Сталин. Ну, ладно, ладно, пошел уж заикаться, слышу! Садись здесь около Клима. Ну, а что думает наш сионист по этому поводу?
Каганович. Я так считаю, ваше величество, что это и какофония и сумбур вместе!
Сталин. Микояна спрашивать не буду, он только в консервных банках толк знает... Ну, ладно, ладно, только не падай! А ты, Буденный, что скажешь?
Буденный (поглаживая усы). Рубать их всех надо!
Сталин. Ну, что ж уж сразу рубать? Экий ты горячий! Садись ближе! Ну, итак, товарищи, значит все высказали свое мнение, пришли к соглашению. Очень хорошо прошло коллегиальное совещание. Поехали домой.
Все усаживаются в машину. Жданов растерян, что его мнения не спрашивали, вертится между ногами у всех.
Пытается сесть на старое место, то есть на колени к Сталину.
Сталин. Ты куда лезешь? С ума сошел? Когда сюда ехали, уж мне ноги отдавил! Советская музыка!.. Расцвет!.. Пешком дойдешь!
На утро в газете «Правда» статья:
Сумбур в музыке. В ней несколько раз повторяется слово «какофония».
Настоящий писатель создает свои произведения ценой своего здоровья, своей жизни.
Умирая, он шутил с той же силой юмора, остроумия. Рассказывал тархановские истории.
Б. Л. Пастернак
1. К нам как-то зашел вечером Вересаев. Посидев немного, сказал, что должен идти к Треневу (над нами), там какое-то празднество. Через пять минут Тренев позвонил и несколько сконфуженно пригласил к себе. Мы пошли. В маленькой треневской квартире (какие-то контуры вместо комнат) толкалось много народу, всякого, меж собой даже почти незнакомого, вплоть до цыганок. Наконец, хозяйка стала приглашать к столу, составленному из нескольких столов и столиков; она юлила больше всего вокруг Бурденко; усадила его на генеральское место, а сама стала за его спиной, положив руки ему на плечи и сияя от счастья.

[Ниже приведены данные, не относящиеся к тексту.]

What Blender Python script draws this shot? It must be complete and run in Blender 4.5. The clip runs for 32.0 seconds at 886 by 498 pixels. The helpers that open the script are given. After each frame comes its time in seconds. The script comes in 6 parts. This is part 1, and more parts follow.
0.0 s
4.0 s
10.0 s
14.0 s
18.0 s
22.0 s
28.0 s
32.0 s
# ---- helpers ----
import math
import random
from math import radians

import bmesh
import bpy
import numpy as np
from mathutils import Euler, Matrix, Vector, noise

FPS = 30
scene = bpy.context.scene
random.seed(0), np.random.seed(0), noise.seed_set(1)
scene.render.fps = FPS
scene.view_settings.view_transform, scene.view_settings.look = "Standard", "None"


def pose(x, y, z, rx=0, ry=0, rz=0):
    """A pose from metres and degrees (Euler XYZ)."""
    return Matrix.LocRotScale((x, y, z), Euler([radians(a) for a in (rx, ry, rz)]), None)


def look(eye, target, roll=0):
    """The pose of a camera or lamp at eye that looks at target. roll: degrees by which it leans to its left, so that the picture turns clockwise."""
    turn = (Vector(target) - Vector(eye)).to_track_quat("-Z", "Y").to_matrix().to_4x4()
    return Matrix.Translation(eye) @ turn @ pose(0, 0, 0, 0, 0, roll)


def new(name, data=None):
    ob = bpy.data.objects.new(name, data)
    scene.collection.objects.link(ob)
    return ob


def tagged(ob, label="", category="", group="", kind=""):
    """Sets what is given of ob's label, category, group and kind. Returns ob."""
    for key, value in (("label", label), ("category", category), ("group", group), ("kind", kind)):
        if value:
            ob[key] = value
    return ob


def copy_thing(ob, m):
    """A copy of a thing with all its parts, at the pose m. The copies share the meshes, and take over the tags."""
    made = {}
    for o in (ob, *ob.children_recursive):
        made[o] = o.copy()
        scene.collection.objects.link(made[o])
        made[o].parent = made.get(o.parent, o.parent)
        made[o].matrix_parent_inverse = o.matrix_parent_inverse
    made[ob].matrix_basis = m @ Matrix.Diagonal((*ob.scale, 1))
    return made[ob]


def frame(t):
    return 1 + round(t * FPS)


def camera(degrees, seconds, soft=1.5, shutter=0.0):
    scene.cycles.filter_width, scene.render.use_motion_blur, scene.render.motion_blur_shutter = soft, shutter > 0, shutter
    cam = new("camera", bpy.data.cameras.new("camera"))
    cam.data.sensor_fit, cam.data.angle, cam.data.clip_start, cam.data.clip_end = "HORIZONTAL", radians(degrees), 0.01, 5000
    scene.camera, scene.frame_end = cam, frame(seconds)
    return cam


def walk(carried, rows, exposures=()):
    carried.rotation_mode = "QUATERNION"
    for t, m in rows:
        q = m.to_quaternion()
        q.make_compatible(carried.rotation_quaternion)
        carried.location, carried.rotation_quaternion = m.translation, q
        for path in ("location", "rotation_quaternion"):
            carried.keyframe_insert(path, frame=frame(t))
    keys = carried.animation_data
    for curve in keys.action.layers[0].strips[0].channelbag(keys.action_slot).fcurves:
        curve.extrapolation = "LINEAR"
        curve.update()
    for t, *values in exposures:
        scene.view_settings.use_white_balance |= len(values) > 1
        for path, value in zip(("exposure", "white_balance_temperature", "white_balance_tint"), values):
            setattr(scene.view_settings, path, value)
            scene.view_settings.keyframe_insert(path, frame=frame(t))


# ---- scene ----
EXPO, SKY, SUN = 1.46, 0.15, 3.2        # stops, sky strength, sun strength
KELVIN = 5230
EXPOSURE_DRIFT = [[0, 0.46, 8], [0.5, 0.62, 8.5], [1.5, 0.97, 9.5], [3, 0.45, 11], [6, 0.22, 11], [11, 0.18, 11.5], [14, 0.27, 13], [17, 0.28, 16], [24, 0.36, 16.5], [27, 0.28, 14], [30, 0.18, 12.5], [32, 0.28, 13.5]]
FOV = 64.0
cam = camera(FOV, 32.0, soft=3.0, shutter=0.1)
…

Пастернак поднялся и сказал, что хочет произнести первый тост. — Да, да!! — в восторге кричала хозяйка, Лариса Ивановна. Пастернак начал говорить на большой высоте — что человек этот, за кого он хочет выпить, такой необычайный (да, да!!), такой талантливый, гениальный (да, да!!!), что большое счастье знать, что он живет рядом с нами, в наше время (да, да!!!) и т. д. и т. д. Все время речь его прерывается восклицаниями Ларисы Ивановны с каким-то уже придыханием от волнения. И, наконец, Пастернак, доведя до высшей ноты, говорит: «Я предлагаю выпить за здоровье Михаила Афанасьевича Булгакова!»
— Нет, нет!!! — взвизгивает хозяйка. — Мы должны выпить за здоровье Егора Нилыча Бурденко! (может быть, я путаю имя, отчество).
— Ну, конечно, конечно, мы выпьем потом и за Егора Нилыча, — спокойно говорит Пастернак, — но Егор Нилыч — явление законное, а Булгаков — незаконное!